» **Given problem**
All of the data should be output character for character, except the pictures.

— start —

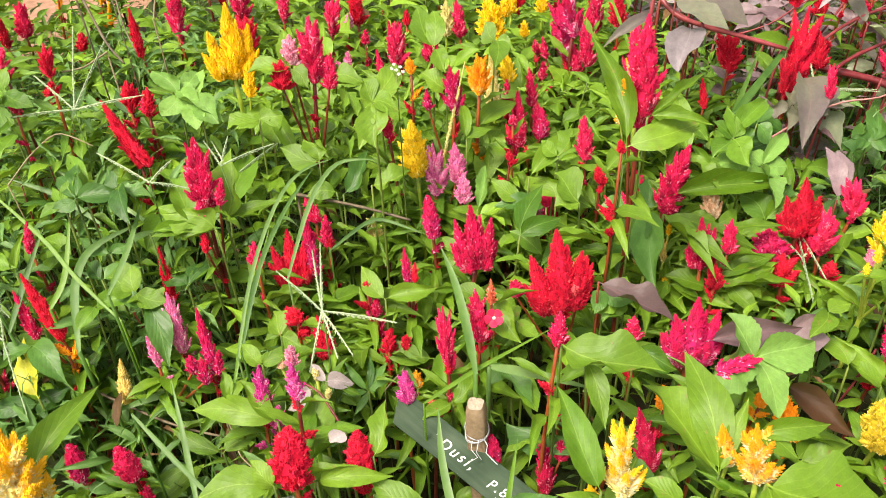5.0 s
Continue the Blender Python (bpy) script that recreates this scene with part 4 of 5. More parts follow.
shoot((-0.083, 1.042, 0.370), "lime", 343, (-0.000, 1.047, 0.383, 0.033), (-0.123, 1.099, 0.389, 0.036), words="light green leafy shoot")
shoot((-0.248, 0.973, 0.393), "lime", 344, (-0.264, 1.009, 0.409, 0.039), (-0.211, 0.954, 0.389, 0.031), words="light green leafy shoot")
shoot((-0.134, 0.884, 0.342), "dark", 345, (-0.167, 0.924, 0.368, 0.013), (-0.103, 0.923, 0.359, 0.015), (-0.179, 0.889, 0.340, 0.012), (-0.098, 0.887, 0.345, 0.013), (-0.157, 0.855, 0.323, 0.012), (-0.122, 0.933, 0.362, 0.012), words="dark green leafy shoot")
shoot((-0.191, 0.859, 0.404), "ashen", 346, (-0.153, 0.853, 0.403, 0.026), (-0.211, 0.885, 0.413, 0.016), words="ashen pink round-leaved leafy shoot")
shoot((-0.212, 0.856, 0.397), "ashen", 347, (-0.251, 0.847, 0.385, 0.024), words="ashen pink round-leaved leafy shoot")
shoot((-0.175, 0.746, 0.428), "ashen", 348, (-0.194, 0.736, 0.420, 0.022), words="ashen pink round-leaved leafy shoot")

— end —

» **Result below**
5.0 s
Continue the Blender Python (bpy) script that recreates this scene with part 4 of 5. More parts follow.
shoot((-0.083, 1.042, 0.370), "lime", 343, (-0.000, 1.047, 0.383, 0.033), (-0.123, 1.099, 0.389, 0.036), words="light green leafy shoot")
shoot((-0.248, 0.973, 0.393), "lime", 344, (-0.264, 1.009, 0.409, 0.039), (-0.211, 0.954, 0.389, 0.031), words="light green leafy shoot")
shoot((-0.134, 0.884, 0.342), "dark", 345, (-0.167, 0.924, 0.368, 0.013), (-0.103, 0.923, 0.359, 0.015), (-0.179, 0.889, 0.340, 0.012), (-0.098, 0.887, 0.345, 0.013), (-0.157, 0.855, 0.323, 0.012), (-0.122, 0.933, 0.362, 0.012), words="dark green leafy shoot")
shoot((-0.191, 0.859, 0.404), "ashen", 346, (-0.153, 0.853, 0.403, 0.026), (-0.211, 0.885, 0.413, 0.016), words="ashen pink round-leaved leafy shoot")
shoot((-0.212, 0.856, 0.397), "ashen", 347, (-0.251, 0.847, 0.385, 0.024), words="ashen pink round-leaved leafy shoot")
shoot((-0.175, 0.746, 0.428), "ashen", 348, (-0.194, 0.736, 0.420, 0.022), words="ashen pink round-leaved leafy shoot")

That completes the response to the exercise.